Now that Google has built a gateway that allows webmasters to “clear things up” when it comes to shady links and black-hat link building practices, “all is fair in love and war” right? Wrong. The release of the new Google Disavow Tool has raised many questions by webmasters and SEOs on whether or not this tool really does protect you and help you get in Google’s good graces.
The idea of the Disavow tool is genius. A tool that allows you to communicate to Google what links you don’t want pointing to your site. A way for you to essentially clean up your websites link profile and prevent your site from receiving any future link penalties at the hands of Google.
But is that what the Disavow tool really does? Many SEOs and one SEO company in particular have raised suspicion by pointing out that Google may be using the Disavow Tool as an “Intelligence Tool” for locating and penalizing bad link neighbourhoods. And it’s with this suspicion in mind that I want to present to you 3 important tips before using the new tool from Google.
1. Don’t Use The Disavow Tool Unless You Have Reason To Believe You Have Been or Will Be Penalized
Many webmasters are using the Disavow Tool freely without any real reason whatsoever other than being overcautious. Don’t be overcautious. Unless you have reason to believe your site has already been penalized by bad links or worse, has received a message from Google inside Google Webmaster Tools, don’t move forward with using the Disavow tool. If you do you most likely will hurt your site more than helping it.
2. Take All Other Google Webmaster Guideline Precautions First
Take some time and go through the entire list of items in the Google Webmaster Guidelines document. Highlight any items that your site may be violating and work to fix those first. Many times sites get penalized or risk penalties for other reasons besides links such as malware or duplicate content issues.
3. Really Mine Through Your Links And Find What’s Truly “Bad”

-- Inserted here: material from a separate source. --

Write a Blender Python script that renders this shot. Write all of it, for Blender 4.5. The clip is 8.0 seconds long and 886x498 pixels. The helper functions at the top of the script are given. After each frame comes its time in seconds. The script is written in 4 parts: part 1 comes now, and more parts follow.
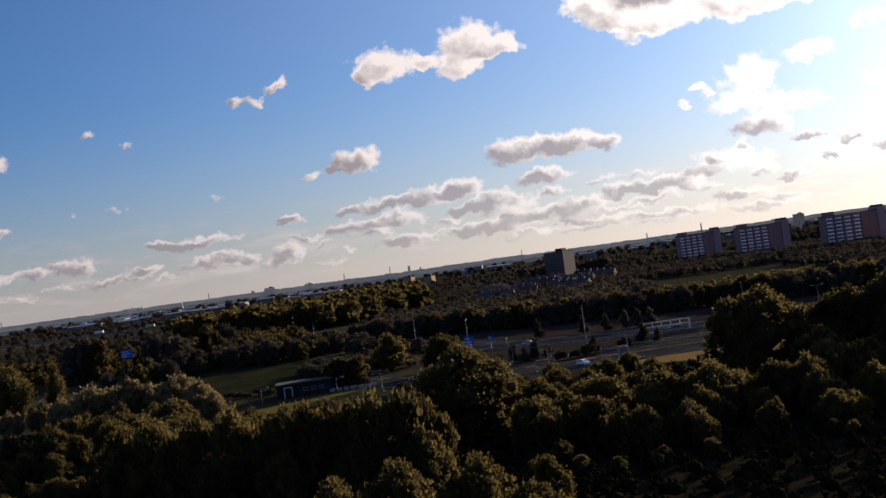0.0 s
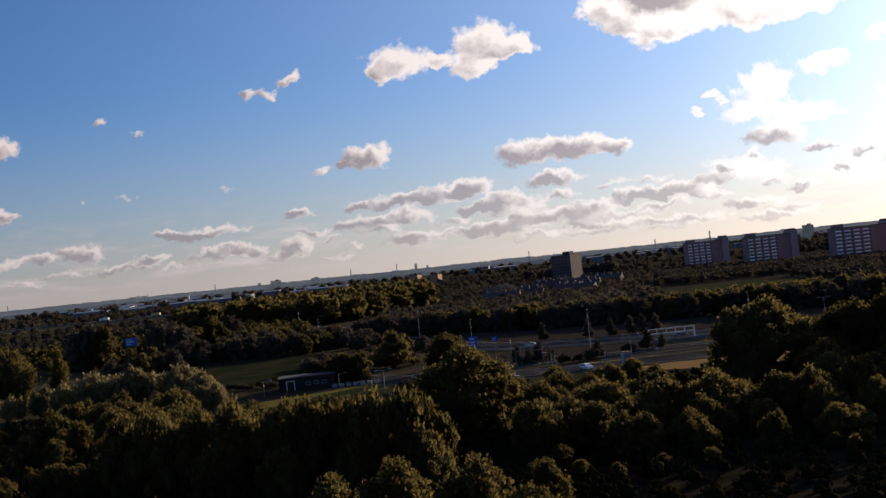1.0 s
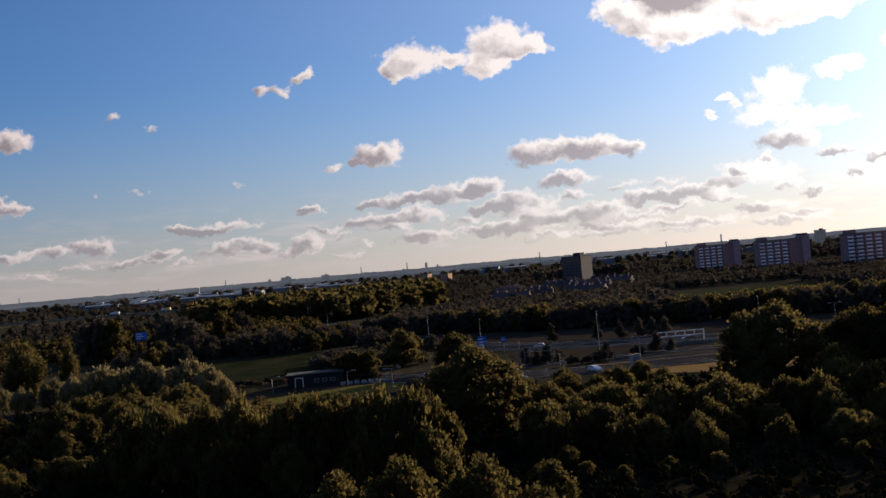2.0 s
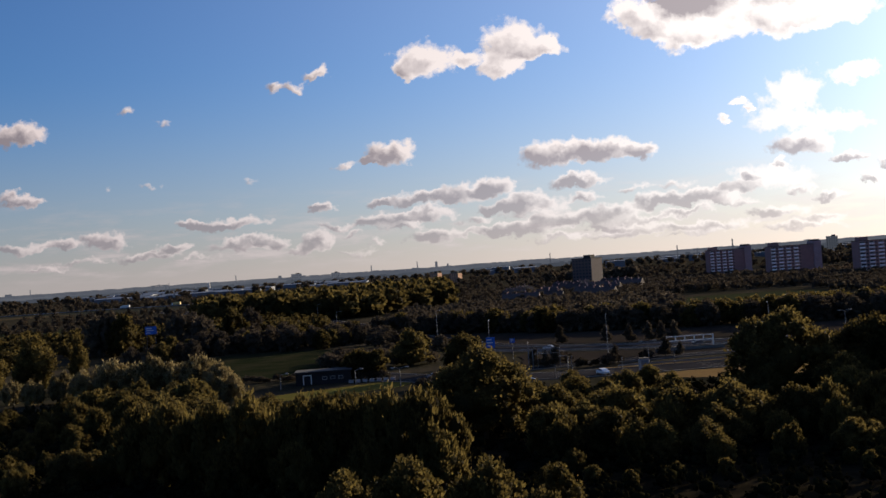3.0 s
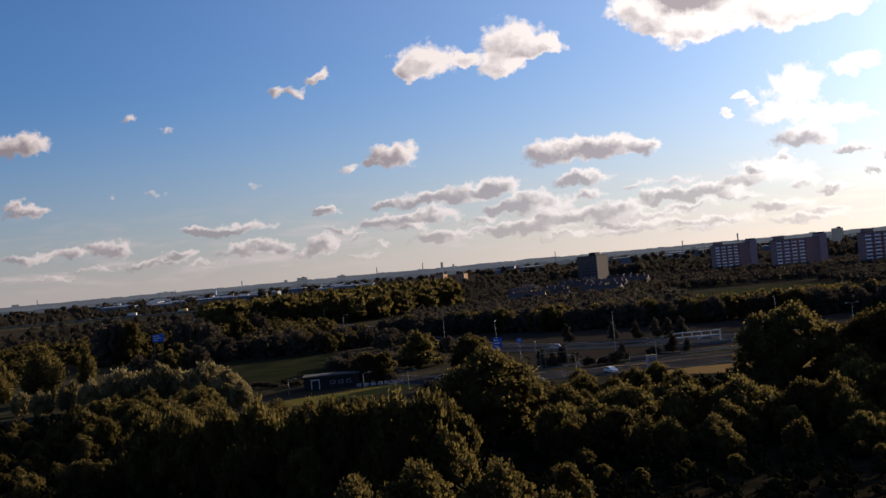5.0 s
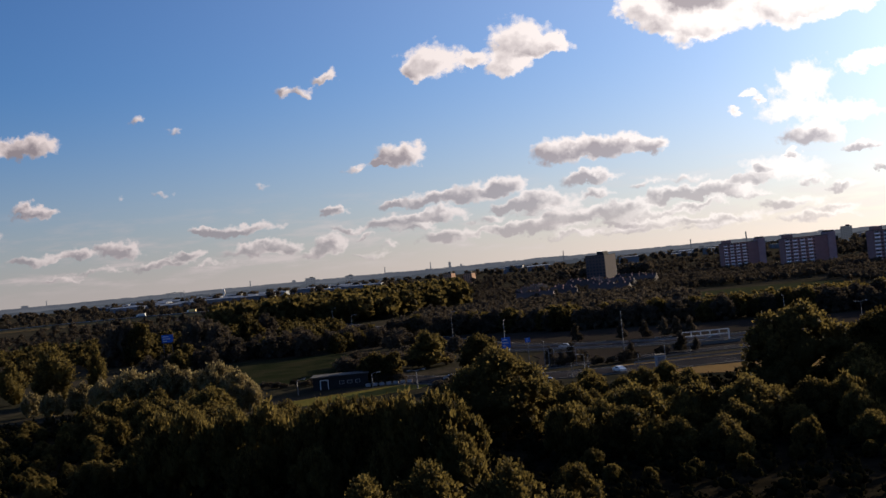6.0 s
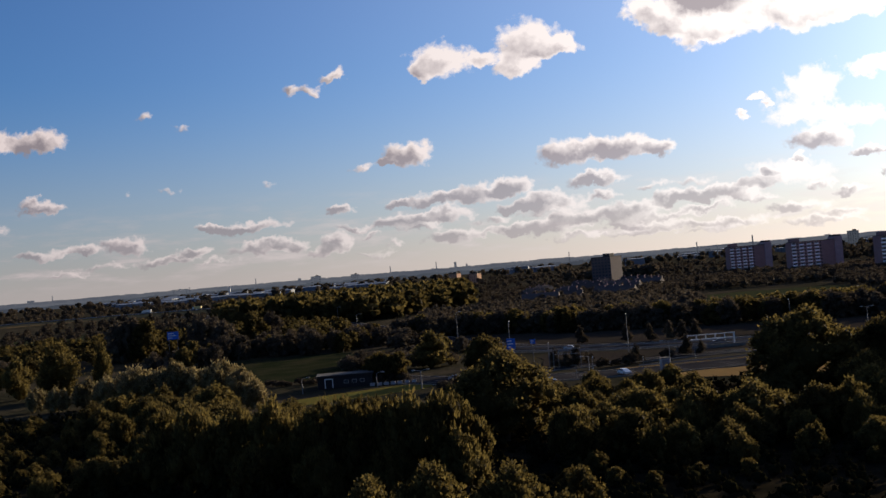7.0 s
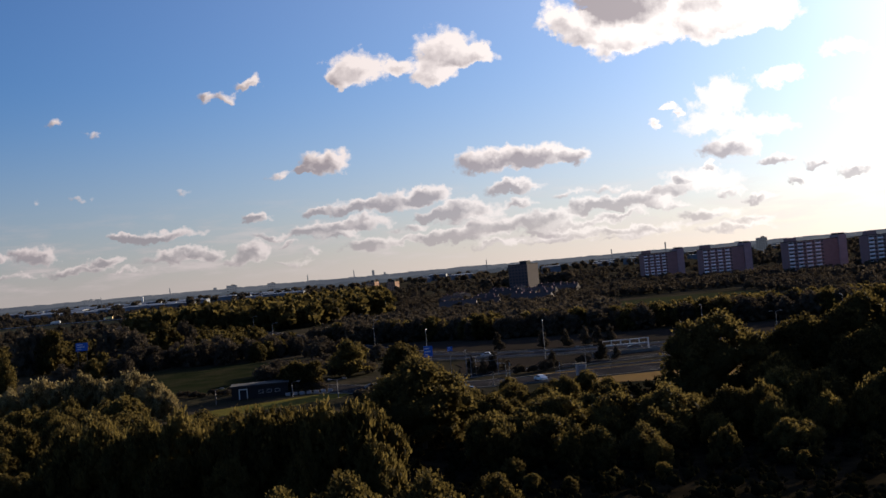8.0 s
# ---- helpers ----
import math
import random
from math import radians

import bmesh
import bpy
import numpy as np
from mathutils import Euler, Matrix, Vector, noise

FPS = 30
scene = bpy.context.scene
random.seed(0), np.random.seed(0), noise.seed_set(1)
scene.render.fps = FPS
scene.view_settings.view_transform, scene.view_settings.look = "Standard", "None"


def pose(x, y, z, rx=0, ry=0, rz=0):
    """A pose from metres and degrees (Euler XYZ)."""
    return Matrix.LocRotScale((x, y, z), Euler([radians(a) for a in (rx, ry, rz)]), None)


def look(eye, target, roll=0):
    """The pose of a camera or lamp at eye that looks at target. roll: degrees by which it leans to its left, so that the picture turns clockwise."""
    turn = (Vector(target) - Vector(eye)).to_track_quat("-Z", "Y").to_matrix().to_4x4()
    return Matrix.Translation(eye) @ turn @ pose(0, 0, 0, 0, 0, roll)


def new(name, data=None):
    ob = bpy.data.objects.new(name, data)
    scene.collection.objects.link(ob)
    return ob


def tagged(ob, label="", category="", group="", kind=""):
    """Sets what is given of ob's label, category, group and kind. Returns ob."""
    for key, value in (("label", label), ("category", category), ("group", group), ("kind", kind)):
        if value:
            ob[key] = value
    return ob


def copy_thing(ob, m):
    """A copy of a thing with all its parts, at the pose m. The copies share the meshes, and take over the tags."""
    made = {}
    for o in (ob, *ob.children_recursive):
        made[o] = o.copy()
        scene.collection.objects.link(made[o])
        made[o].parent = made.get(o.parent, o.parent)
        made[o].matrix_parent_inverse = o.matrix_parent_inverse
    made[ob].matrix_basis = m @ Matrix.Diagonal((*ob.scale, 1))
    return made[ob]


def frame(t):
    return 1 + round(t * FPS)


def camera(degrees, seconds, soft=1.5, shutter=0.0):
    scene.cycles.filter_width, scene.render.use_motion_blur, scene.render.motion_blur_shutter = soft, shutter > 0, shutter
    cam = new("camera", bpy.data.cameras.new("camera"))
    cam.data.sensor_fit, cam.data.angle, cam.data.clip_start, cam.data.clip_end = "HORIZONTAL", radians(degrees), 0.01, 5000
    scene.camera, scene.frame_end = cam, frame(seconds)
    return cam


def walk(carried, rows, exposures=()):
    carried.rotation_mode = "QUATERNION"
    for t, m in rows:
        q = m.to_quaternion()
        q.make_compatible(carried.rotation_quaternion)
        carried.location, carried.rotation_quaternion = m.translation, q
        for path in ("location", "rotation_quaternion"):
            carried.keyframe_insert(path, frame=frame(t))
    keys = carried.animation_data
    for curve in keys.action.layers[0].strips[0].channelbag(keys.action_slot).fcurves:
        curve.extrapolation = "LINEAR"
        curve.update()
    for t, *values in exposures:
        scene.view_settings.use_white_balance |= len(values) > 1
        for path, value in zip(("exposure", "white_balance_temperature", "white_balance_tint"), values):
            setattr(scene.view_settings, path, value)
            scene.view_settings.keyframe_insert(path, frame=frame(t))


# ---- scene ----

This tasks will really rely on you being as “objective” as you can. Try to stay away from your “subjective” opinion on this as it will more times than not give you a false representation of the true quality of your backlinks. Mine out any links that truly can be labeled as “bad” or “spammy.” This shorter list of links is a better list to send to Google rather than the bigger list you probably originally intended to send.
Use the Google Disavow Tool with much caution. Because you can never be too suspicious when it comes to Google’s true intentions.